Breaking the Molecular Dynamics Timescale Barrier Using a Wafer-Scale System
Kylee Santos, Stan Moore, Tomas Oppelstrup, Amirali Sharifian, Ilya Sharapov, Aidan Thompson, Delyan Z Kalchev, Danny Perez, Robert Schreiber, Scott Pakin, Edgar A Leon, James H Laros, Michael James, Sivasankaran Rajamanickam
TL;DR
This work demonstrates that a wafer-scale dataflow architecture can break the MD timescale barrier by mapping one atom per core on the Cerebras WSE, achieving up to ~179x speedups over Frontier and enabling MD simulations of hundreds of thousands of timesteps per second for systems of ~800k atoms.

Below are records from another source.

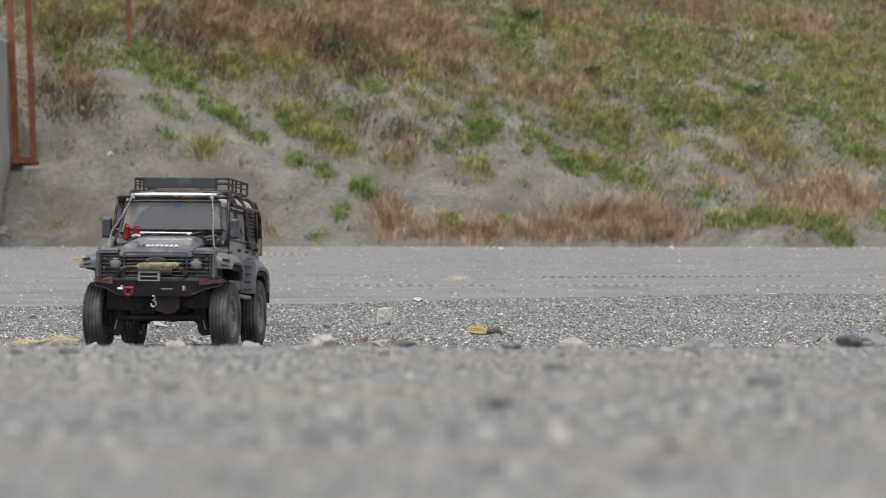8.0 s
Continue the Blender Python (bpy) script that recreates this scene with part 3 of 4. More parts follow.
bank_stones([(0.16, 0.95, 0.066, 0.050), (3.45, 0.65, 0.198, 0.110), (-3.25, 0.92, 0.061, 0.050), (4.02, 1.36, 0.044, 0.033), (-0.23, 2.14, 0.050, 0.033), (-3.58, 1.37, 0.055, 0.044), (-4.22, 0.16, 0.099, 0.088), (1.68, 0.61, 0.044, 0.033), (-2.83, 0.65, 0.050, 0.033)])


def gravel(name, n, ys, widen, sizes, mat, label, seed):
    """Loose angular pebbles: squashed, jittered pieces half sunk in the ground."""
    rng = np.random.default_rng(seed)
    y = np.sqrt(rng.uniform(ys[0] ** 2, ys[1] ** 2, n)) if ys[0] > 0 else rng.uniform(ys[0], ys[1], n)
    x = rng.uniform(-1, 1, n) * (np.maximum(y, 0) * 0.1005 + widen)
    keep = (np.abs(x) > np.maximum(y, 0) * 0.1005 + 0.05) | (ys[0] > 0)
    x, y = x[keep], y[keep]
    n = len(x)
    s = sizes[0] * np.minimum(np.exp(rng.normal(0, sizes[1], n)), 2.3) * 0.5
    z = np.array([ground_z(a, b) for a, b in zip(x, y)])
    base = np.array([(1, 0, -0.35), (-1, 0, -0.35), (0, 1, -0.35), (0, -1, -0.35), (0, 0, 1)], float)
    pts = base[None] * rng.uniform(0.6, 1.3, (n, 5, 1)) + rng.normal(0, 0.22, (n, 5, 3))
    pts[:, :, 0] *= 1.2
    pts[:, :, 2] *= 0.62
    a = rng.uniform(0, math.tau, n)
    c, q = np.cos(a)[:, None], np.sin(a)[:, None]
    px, py = pts[:, :, 0] * c - pts[:, :, 1] * q, pts[:, :, 0] * q + pts[:, :, 1] * c
    v = np.stack([px * s[:, None] + x[:, None], py * s[:, None] + y[:, None], pts[:, :, 2] * s[:, None] + (z + s * 0.2)[:, None]], -1).reshape(-1, 3)
    # the sunk underside is left open
    f = np.array([(0, 2, 4), (2, 1, 4), (1, 3, 4), (3, 0, 4)])
    faces = (f[None] + 5 * np.arange(n)[:, None, None]).reshape(-1, 3)
    me = bpy.data.meshes.new(name)
    me.vertices.add(len(v))
    me.vertices.foreach_set("co", v.ravel())
    me.loops.add(faces.size)
    me.loops.foreach_set("vertex_index", faces.ravel().astype(np.int32))
    me.polygons.add(len(faces))
    me.polygons.foreach_set("loop_start", np.arange(0, faces.size, 3, dtype=np.int32))
    me.update(calc_edges=True)
    me.materials.append(mat)
    tagged(new(name, me), label, "gravel", kind="stuff")


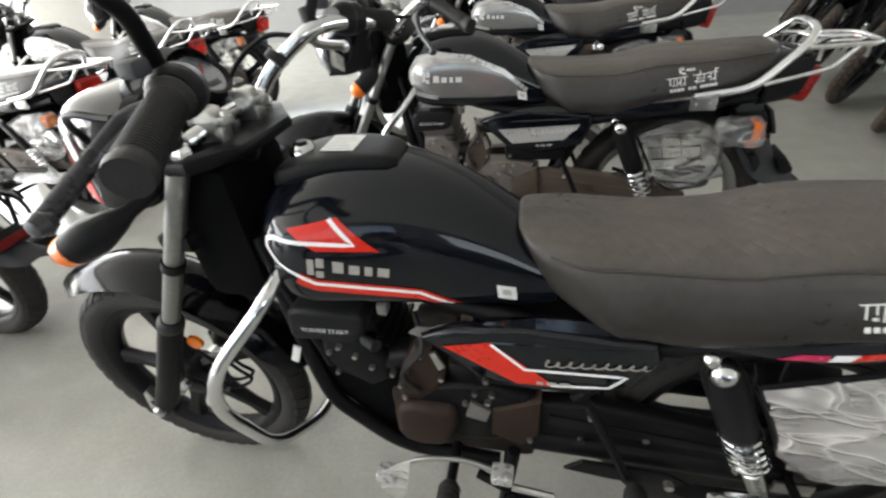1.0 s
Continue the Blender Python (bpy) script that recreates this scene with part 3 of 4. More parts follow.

Through innovations such as locality-preserving atom mapping, systolic marching multicast for neighborhood exchange, efficient neighbor lists, atom swapping, and careful handling of periodic boundaries, the authors attain near-ideal strong and weak scaling on a monolithic, low-latency fabric. A detailed performance model, extensive measurements, and grain-boundary case studies show not only dramatic speedups but also substantial energy efficiency and the potential to reach 100 microseconds to milliseconds of simulated time for materials systems. The results imply a transformative path for MD and materials science, enabling direct exploration of slow processes and complex microstructures that were previously out of reach on conventional HPC, with implications for future wafer-scale HPC designs and high-performance computing strategies.
Abstract
Molecular dynamics (MD) simulations have transformed our understanding of the nanoscale, driving breakthroughs in materials science, computational chemistry, and several other fields, including biophysics and drug design. Even on exascale supercomputers, however, runtimes are excessive for systems and timescales of scientific interest. Here, we demonstrate strong scaling of MD simulations on the Cerebras Wafer-Scale Engine. By dedicating a processor core for each simulated atom, we demonstrate a 179-fold improvement in timesteps per second versus the Frontier GPU-based Exascale platform, along with a large improvement in timesteps per unit energy. Reducing every year of runtime to two days unlocks currently inaccessible timescales of slow microstructure transformation processes that are critical for understanding material behavior and function. Our dataflow algorithm runs Embedded Atom Method (EAM) simulations at rates over 270,000 timesteps per second for problems with up to 800k atoms. This demonstrated performance is unprecedented for general-purpose processing cores.